▶ **Task details**
Output exactly the span of lines that begins at the line containing "6. More parts follow." and ends at the line containing "0.038), c3_scale=10, c3_at=0.55)", both lines included.

▶ **Items**
--- Start ---
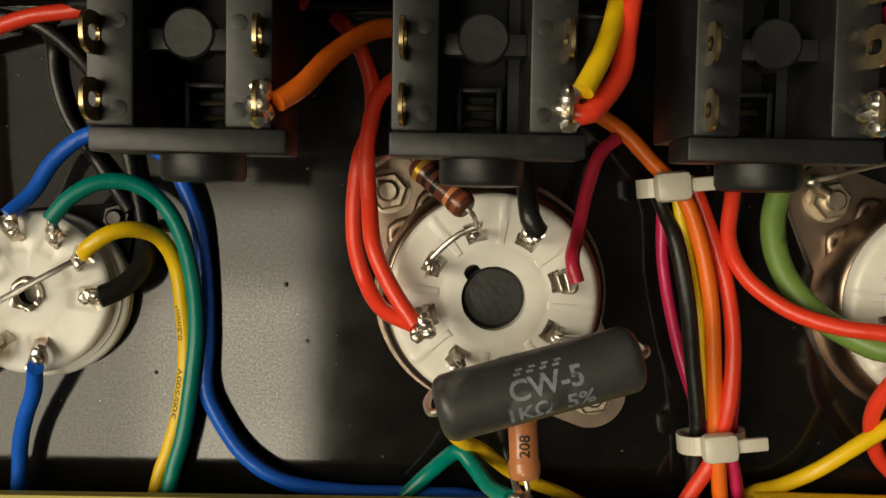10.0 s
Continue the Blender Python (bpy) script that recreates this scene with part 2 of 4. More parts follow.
--- End ---
--- Start ---
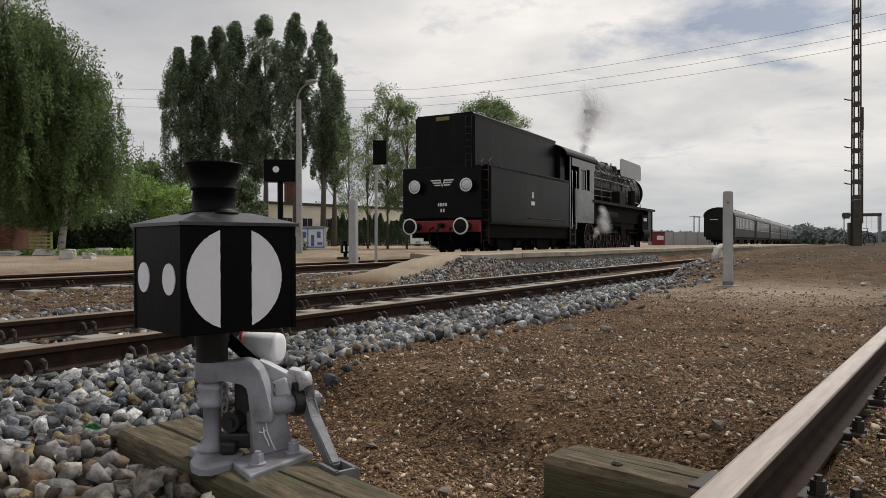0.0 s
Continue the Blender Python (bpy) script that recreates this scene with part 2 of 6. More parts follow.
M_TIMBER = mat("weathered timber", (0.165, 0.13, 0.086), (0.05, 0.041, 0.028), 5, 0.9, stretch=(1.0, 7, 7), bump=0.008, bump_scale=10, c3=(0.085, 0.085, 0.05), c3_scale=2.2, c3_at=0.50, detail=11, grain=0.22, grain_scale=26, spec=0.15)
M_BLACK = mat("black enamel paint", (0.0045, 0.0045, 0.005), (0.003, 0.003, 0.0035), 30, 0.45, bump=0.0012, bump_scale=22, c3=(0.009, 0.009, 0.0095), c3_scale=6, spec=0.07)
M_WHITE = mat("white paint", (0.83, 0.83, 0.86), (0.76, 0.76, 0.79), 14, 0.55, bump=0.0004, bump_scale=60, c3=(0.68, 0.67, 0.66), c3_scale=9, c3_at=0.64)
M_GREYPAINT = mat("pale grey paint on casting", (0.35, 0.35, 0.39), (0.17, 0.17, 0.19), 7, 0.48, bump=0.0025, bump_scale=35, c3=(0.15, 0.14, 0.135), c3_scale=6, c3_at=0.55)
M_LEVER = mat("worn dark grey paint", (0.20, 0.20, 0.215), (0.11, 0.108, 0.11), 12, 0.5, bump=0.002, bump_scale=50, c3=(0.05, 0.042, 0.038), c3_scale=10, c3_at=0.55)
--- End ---
▶ **Exercise solution**
Continue the Blender Python (bpy) script that recreates this scene with part 2 of 6. More parts follow.
M_TIMBER = mat("weathered timber", (0.165, 0.13, 0.086), (0.05, 0.041, 0.028), 5, 0.9, stretch=(1.0, 7, 7), bump=0.008, bump_scale=10, c3=(0.085, 0.085, 0.05), c3_scale=2.2, c3_at=0.50, detail=11, grain=0.22, grain_scale=26, spec=0.15)
M_BLACK = mat("black enamel paint", (0.0045, 0.0045, 0.005), (0.003, 0.003, 0.0035), 30, 0.45, bump=0.0012, bump_scale=22, c3=(0.009, 0.009, 0.0095), c3_scale=6, spec=0.07)
M_WHITE = mat("white paint", (0.83, 0.83, 0.86), (0.76, 0.76, 0.79), 14, 0.55, bump=0.0004, bump_scale=60, c3=(0.68, 0.67, 0.66), c3_scale=9, c3_at=0.64)
M_GREYPAINT = mat("pale grey paint on casting", (0.35, 0.35, 0.39), (0.17, 0.17, 0.19), 7, 0.48, bump=0.0025, bump_scale=35, c3=(0.15, 0.14, 0.135), c3_scale=6, c3_at=0.55)
M_LEVER = mat("worn dark grey paint", (0.20, 0.20, 0.215), (0.11, 0.108, 0.11), 12, 0.5, bump=0.002, bump_scale=50, c3=(0.05, 0.042, 0.038), c3_scale=10, c3_at=0.55)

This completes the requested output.